Stored items
+---+
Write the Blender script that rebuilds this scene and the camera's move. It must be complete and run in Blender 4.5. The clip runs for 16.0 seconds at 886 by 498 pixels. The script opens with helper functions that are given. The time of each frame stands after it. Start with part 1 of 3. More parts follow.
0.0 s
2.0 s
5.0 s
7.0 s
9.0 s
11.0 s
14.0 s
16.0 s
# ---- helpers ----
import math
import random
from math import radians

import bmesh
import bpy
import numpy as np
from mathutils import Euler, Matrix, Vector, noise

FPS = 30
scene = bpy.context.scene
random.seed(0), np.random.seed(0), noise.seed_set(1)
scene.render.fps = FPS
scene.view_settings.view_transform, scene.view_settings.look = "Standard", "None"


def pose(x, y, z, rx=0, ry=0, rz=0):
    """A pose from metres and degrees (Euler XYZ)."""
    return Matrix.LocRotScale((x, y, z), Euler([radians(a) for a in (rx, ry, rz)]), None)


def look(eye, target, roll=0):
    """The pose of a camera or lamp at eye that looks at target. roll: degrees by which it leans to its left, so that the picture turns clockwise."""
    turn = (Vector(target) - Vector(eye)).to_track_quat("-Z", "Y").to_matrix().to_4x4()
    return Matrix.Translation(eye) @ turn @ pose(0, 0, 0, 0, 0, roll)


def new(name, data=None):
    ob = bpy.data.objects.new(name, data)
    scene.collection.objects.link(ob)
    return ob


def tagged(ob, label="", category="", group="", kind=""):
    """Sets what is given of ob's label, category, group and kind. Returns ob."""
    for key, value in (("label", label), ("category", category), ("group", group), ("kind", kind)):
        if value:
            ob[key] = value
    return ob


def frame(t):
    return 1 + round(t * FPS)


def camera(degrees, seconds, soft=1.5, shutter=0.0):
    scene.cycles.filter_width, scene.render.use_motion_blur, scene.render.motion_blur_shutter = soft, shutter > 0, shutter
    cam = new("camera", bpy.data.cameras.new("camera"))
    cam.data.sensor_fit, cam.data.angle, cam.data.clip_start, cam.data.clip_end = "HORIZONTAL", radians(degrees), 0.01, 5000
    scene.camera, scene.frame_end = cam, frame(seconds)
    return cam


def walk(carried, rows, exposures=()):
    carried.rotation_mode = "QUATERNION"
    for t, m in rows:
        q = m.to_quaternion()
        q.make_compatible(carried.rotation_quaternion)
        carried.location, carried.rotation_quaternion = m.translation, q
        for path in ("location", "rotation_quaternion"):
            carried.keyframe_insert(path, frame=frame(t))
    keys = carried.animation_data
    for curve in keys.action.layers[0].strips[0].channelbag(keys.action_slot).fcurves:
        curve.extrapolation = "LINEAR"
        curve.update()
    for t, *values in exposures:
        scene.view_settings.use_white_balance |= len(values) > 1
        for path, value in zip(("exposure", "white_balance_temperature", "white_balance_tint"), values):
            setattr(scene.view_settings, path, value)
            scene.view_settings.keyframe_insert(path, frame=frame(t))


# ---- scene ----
+---+
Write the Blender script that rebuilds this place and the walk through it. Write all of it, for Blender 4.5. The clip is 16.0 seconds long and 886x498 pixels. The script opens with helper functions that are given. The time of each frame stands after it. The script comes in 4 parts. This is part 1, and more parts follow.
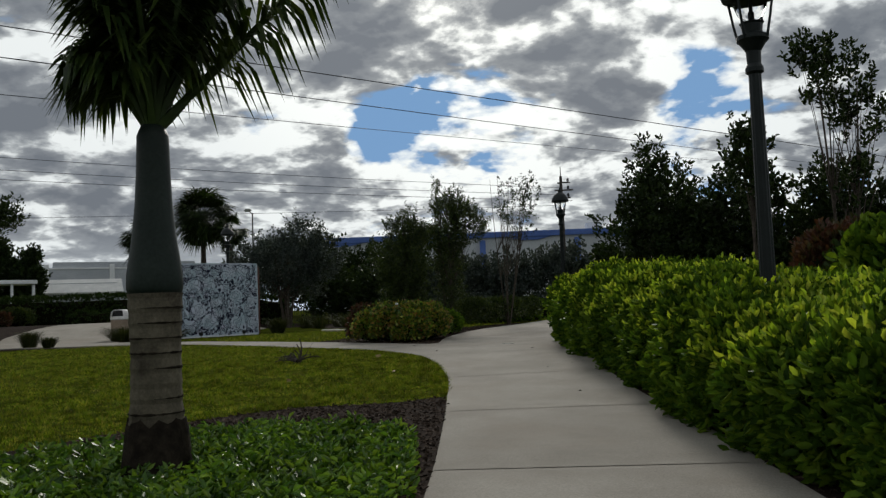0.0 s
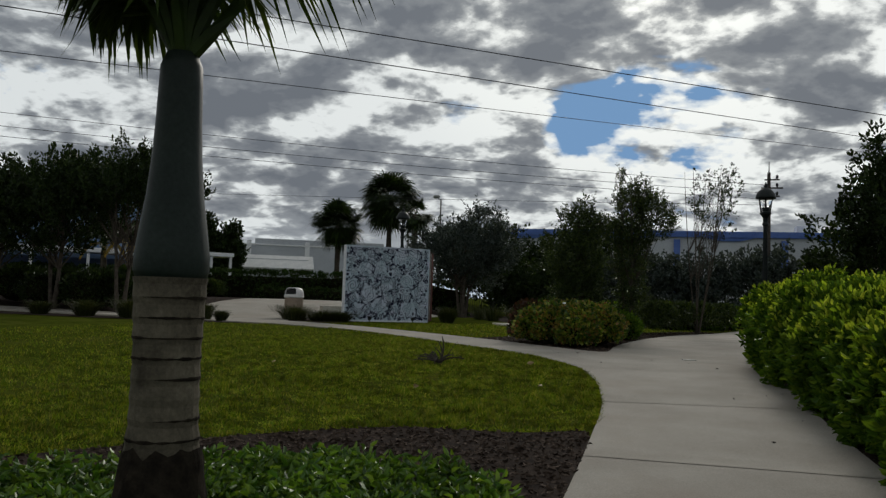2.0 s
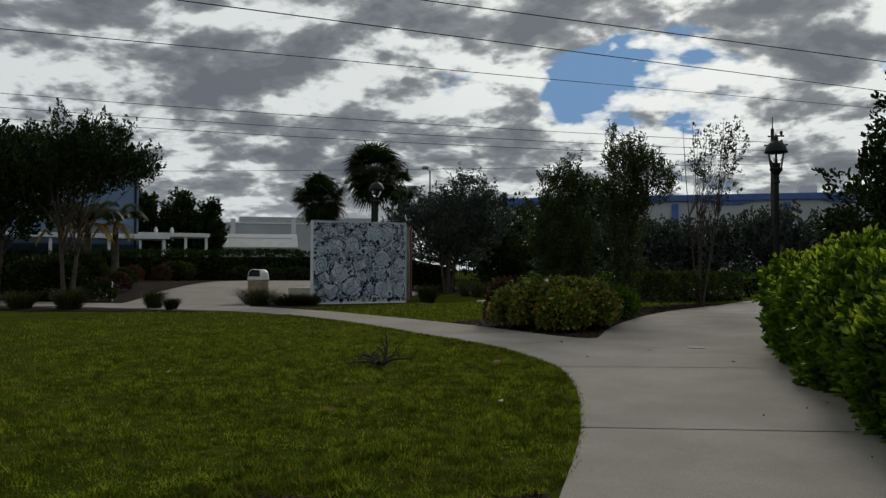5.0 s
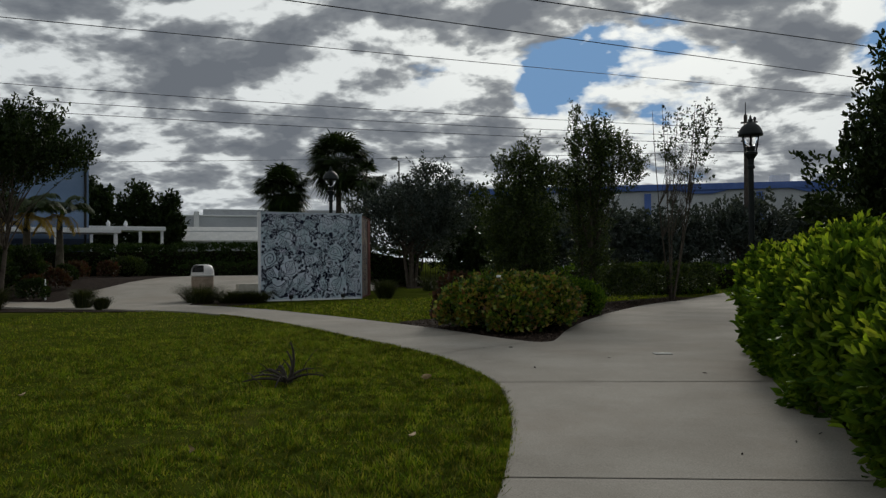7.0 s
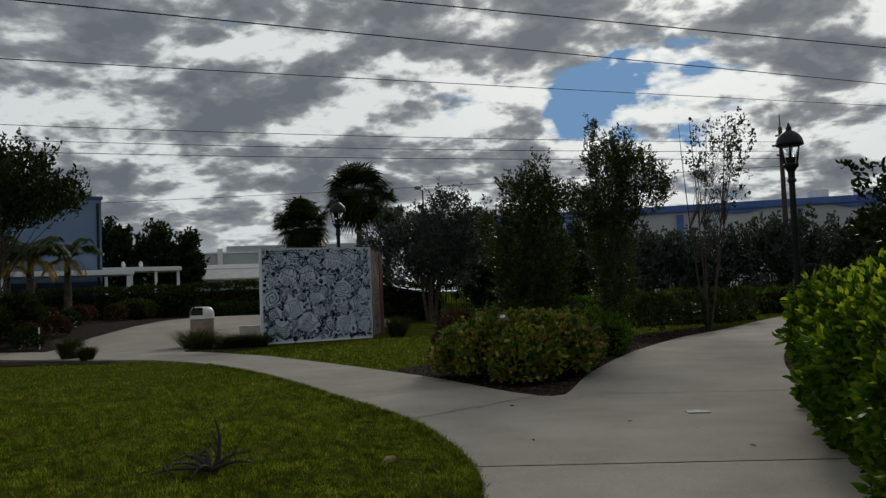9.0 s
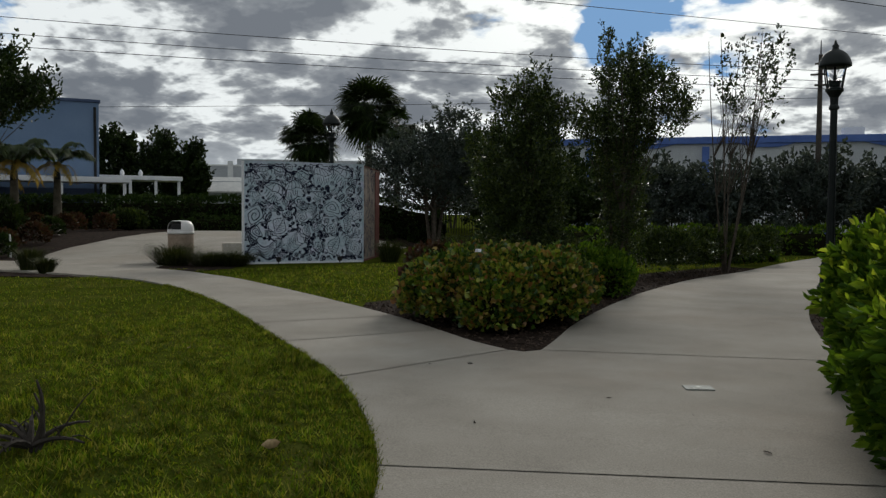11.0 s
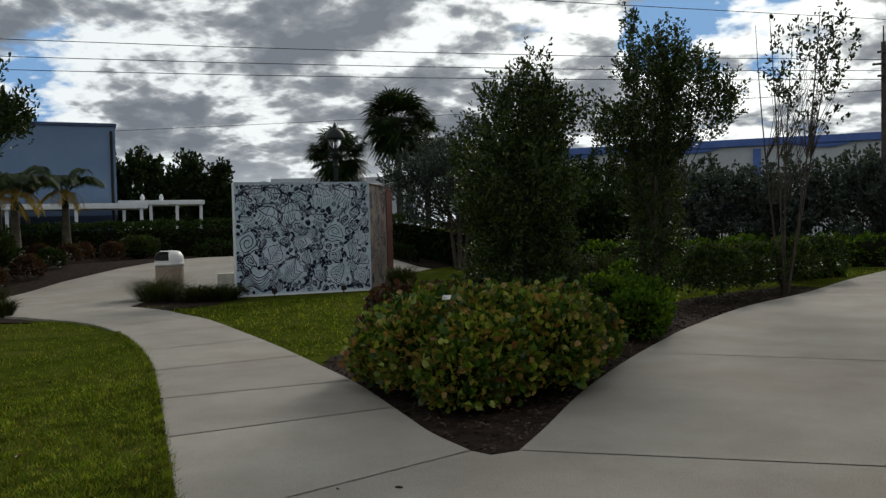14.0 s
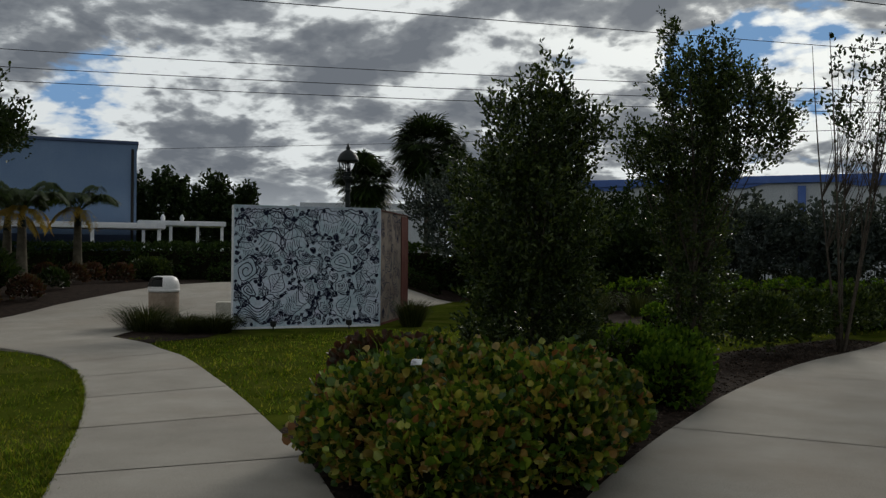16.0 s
+---+
**Work to complete:**
Copy every line of the records above that holds the word "Euler".

**Written solution:**
from mathutils import Euler, Matrix, Vector, noise
    """A pose from metres and degrees (Euler XYZ)."""
    return Matrix.LocRotScale((x, y, z), Euler([radians(a) for a in (rx, ry, rz)]), None)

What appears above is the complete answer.